The distinctive contribution of the NETL is that it will provide a means for schools to holistically and systematically improve their capability in pedagogies that nurture student resilience and agency. The project draws on improvement science and is positioned within a framework of participatory decision making in which key stakeholders collaboratively determine and systematically evaluate key processes and outcomes, rather than being determined by external regulation. The engine for improvement is the disciplined learning journeys of all stakeholders at all levels. This will provide a foundation for scaling up and sustainability.

Why does it matter?

  • There is a growing body of evidence that standards are plateauing in many schools and that current approaches to change and improvement have taken us as far as they can
  • Current approaches are over-simplistic and predominantly managerial, encourage shallow learning and are not fit for an effective education in the 21st C; instead, schools should be seen as complex, adaptive systems that support deep learning across the whole community
  • Several long-standing, complex issues continue to hamper further pupil progress, e.g. the negative impact of key transitions; slow progress in embedding best practice about teaching and learning within and between schools; the long ‘tail’ of underachievement
  • International evidence that the best education systems (in terms of sustained improvement) focus on the quality of teacher recruitment, professional learning and the development of outstanding, learning-centred leadership to ensure that pupils become resilient agents of their own learning, supported by parents and carers
  • Head teachers are constantly challenged to focus on day-to-day operational issues rather than essential strategic, values-related and learning-focused activities improvement at scale, driven by stakeholder purpose.
  • Well being and resilient agency is a challenge for all schools: Promoting physical and mental health in schools creates a virtuous circle reinforcing children’s attainment and achievement that in turn improves their wellbeing, enabling children to thrive and achieve their full potential.

Social Organisation of the NETL

Researchers will be ‘critical friends’ with key leaders in schools.

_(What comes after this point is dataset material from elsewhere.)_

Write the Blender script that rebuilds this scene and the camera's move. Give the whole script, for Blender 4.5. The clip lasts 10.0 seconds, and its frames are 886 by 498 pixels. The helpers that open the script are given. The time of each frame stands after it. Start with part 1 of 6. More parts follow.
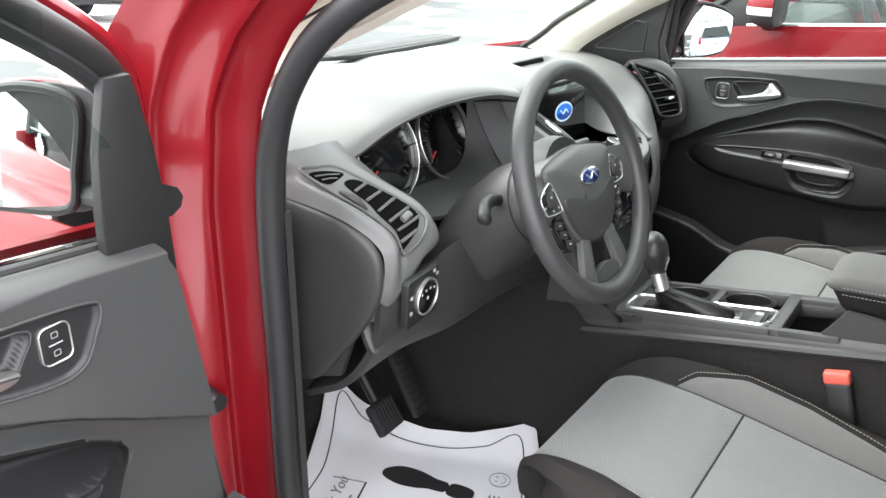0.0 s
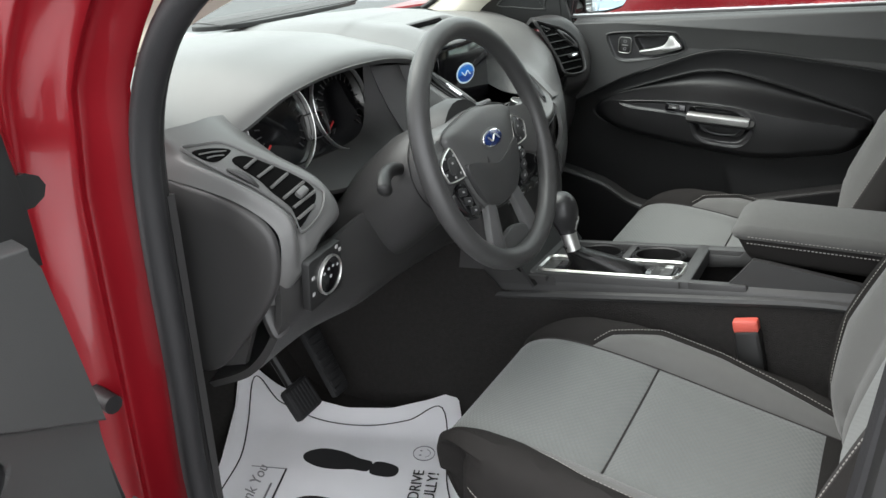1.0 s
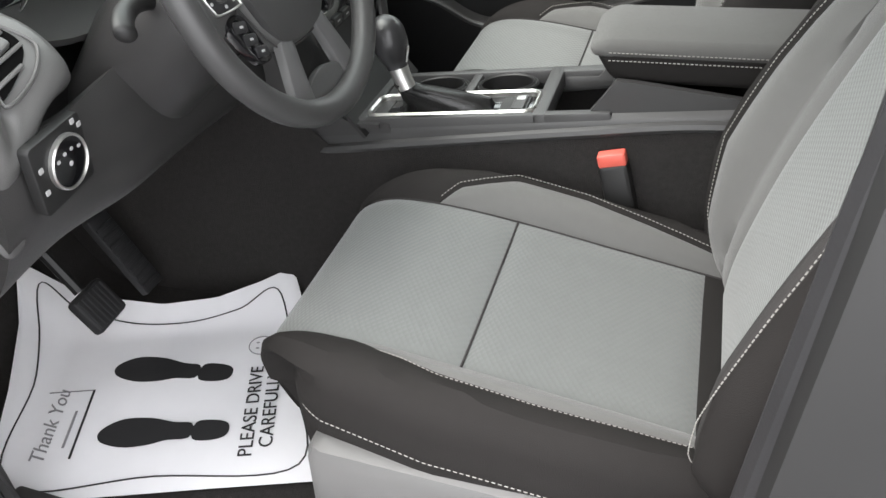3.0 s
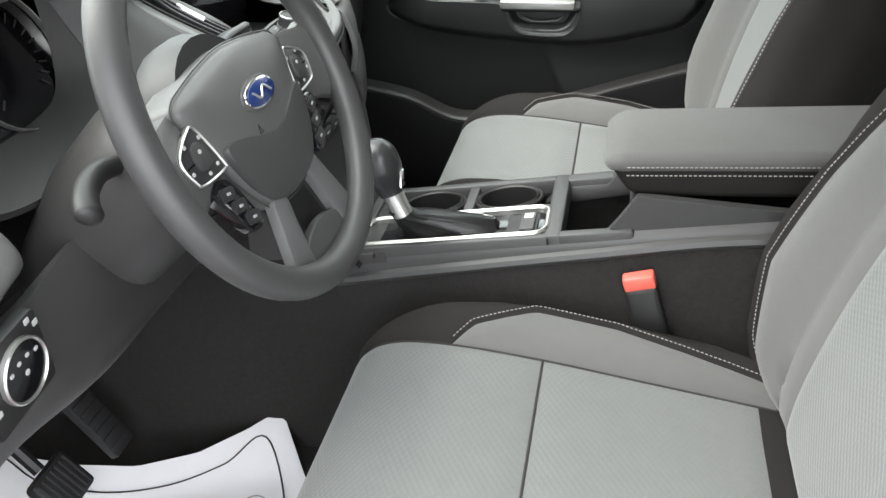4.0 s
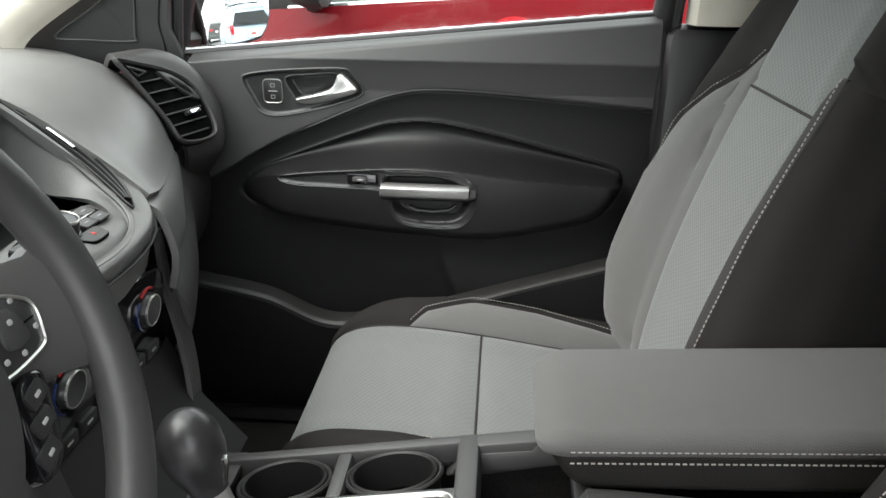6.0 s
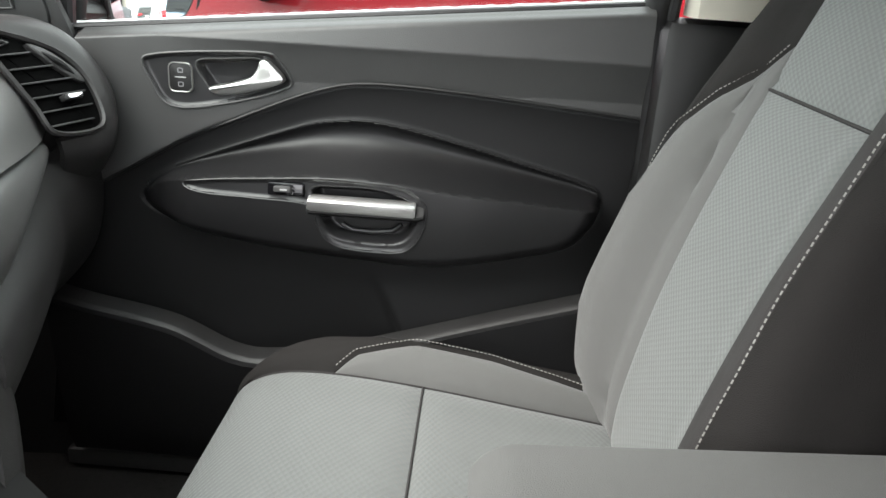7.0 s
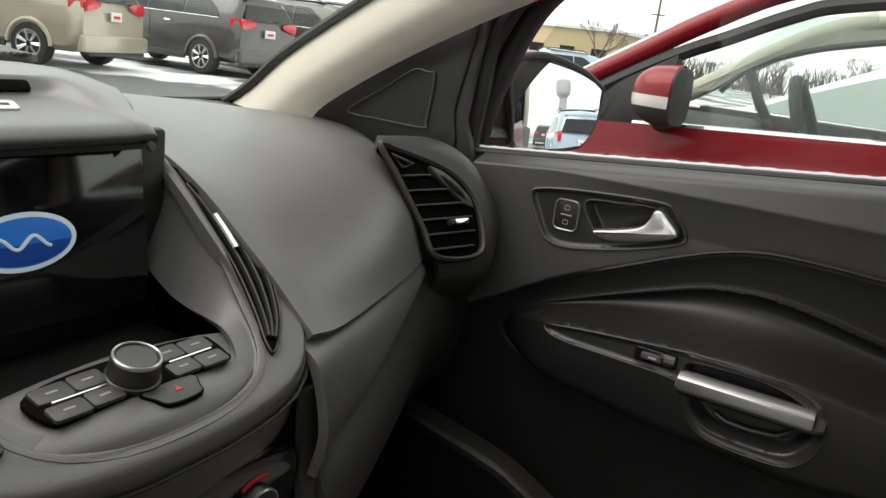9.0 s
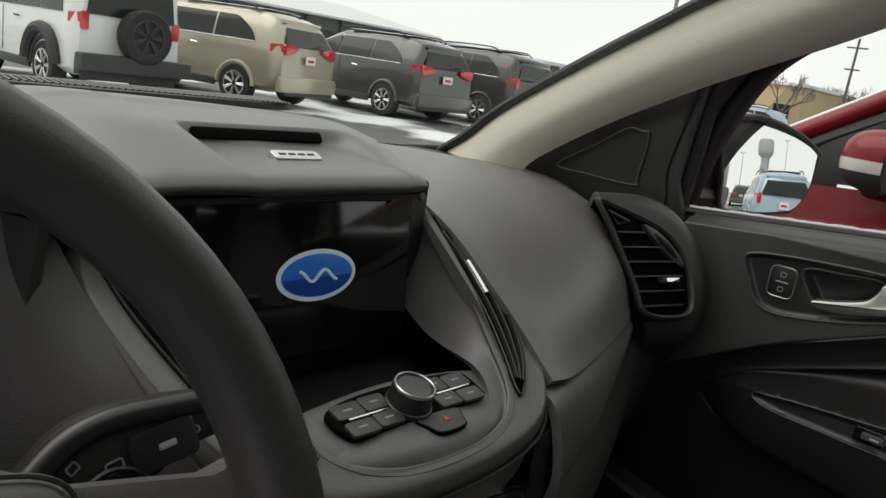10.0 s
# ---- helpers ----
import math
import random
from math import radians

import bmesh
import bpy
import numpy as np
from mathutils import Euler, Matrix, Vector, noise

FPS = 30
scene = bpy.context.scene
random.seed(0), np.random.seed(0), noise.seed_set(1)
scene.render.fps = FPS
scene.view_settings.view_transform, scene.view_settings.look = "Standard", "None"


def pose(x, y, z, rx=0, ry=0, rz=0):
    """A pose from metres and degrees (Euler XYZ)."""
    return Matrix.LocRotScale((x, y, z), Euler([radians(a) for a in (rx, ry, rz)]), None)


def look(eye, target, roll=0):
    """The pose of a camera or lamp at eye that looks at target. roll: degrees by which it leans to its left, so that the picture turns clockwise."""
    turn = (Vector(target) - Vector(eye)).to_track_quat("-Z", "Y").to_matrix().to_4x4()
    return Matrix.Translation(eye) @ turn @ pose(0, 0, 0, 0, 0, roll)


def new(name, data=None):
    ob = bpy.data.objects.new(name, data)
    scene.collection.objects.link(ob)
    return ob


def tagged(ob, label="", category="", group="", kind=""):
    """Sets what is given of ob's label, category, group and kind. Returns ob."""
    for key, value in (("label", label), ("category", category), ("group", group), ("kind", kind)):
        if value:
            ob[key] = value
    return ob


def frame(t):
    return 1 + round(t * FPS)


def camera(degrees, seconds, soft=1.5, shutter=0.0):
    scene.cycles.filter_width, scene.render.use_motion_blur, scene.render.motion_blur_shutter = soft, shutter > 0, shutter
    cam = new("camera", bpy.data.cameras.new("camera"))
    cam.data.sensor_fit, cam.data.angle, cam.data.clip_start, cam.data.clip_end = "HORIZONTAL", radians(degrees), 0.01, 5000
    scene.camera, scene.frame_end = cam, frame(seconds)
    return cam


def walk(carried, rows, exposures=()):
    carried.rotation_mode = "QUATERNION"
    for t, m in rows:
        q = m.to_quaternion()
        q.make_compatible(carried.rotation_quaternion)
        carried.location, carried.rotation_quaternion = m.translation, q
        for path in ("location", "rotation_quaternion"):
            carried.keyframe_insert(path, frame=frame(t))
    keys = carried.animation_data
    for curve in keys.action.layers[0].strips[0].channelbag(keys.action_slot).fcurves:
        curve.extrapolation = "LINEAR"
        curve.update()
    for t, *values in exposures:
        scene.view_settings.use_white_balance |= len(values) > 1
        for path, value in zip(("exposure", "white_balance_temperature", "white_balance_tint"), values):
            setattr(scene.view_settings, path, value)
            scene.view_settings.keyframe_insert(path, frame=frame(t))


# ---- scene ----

We will build directly on the experience and expertise in Improvement Science of colleagues at the Carnegie Foundation for the Improvement of Teaching in San Francisco and the experience of the Learning Emergence Network (www.learningemergence.net). Since we are concerned with the whole system, we will co-design interventions from three viewpoints: leaders, teachers and students. A key principle is that all members of a learning community take increasing responsibility for collaboratively leading their own learning and change:

  • Leaders will pilot visual mapping tools to gain insight into the complex dynamics of their schools as whole systems, in order to inform strategic planning, personal development and organisational learning
  • Teachers will engage in authentic enquiry & professional learning aimed at developing learner-centred practices, in order to develop professionally as facilitators of learning
  • Students will engage in personalised learning through authentic enquiry which enables them to self asses and develop their learning power and enables them to progressively take responsibility for their own learning journey — in and out of school

Schools will have the opportunity to use state of the art learning technologies for supporting critical enquiry, coaching, social learning and knowledge mapping. Evidence will be gathered throughout the three-year project providing feedback for schools and data for researchers.

Virtual Organisation of the NETL

The Hub of the Networked Improvement Community will be based at the Connected Intelligence Centre at the University of Technology Sydney. The rapid prototype interventions designed by key stakeholders will be supported and scaffolded through a framework of tools that facilitate feedback for self-directed improvement whilst allowing for each site to design contextually specific prototypes. Three key platforms form the technical ecosystem for the project which supports its social organisation:

The Surveys for Open Learning Analytics Platform

Set up through crowd sourced funding by the Learning Emergence Network, SOLA will provide rapid feedback of data for users, including students, which can be used for improvement whilst at the same time capturing raw quantitative data for researcher analysis of the impact of the user led interventions. The Crick Learning for Resilient Agency Profile (CLARA) is a key tool provided through this platform. Other tools and resources developed by the network will be available via SOLA’s identity management system.

CLARA_screen

A Social Learning Platform

for sharing and annotating learning resources.

An Evidence Hub

for pooling and evaluating learning from the rapid prototyping across the project, linking researcher and practitioner evidence.

A Network of Networks

Each leading stakeholder in the NETL (a school or learning centre) will itself be a node within a wider network. With close support from the NETL Hub each school would be invited to engage in three inter-related programmes.

  • A two year professional learning programme, aligned to AITSL standards, which embeds teacher learning in the work of the NETL
  • A structured retreat programme for system leaders
  • An Australian Research Council funded Linkage Research Project (under review)

These programmes are distinct and inter-related, designed to build capacity in the leadership of each stakeholder group to continue and improve after the project is completed. A network of networks will develop supported by the social and technical resources at the Network Hub. In this way we expect to build capacity and sustainability and demonstrate inclusivity.

We are actively fundraising for this programme through formal research bids, crowd-sourcing, philanthropic and corporate sponsorship.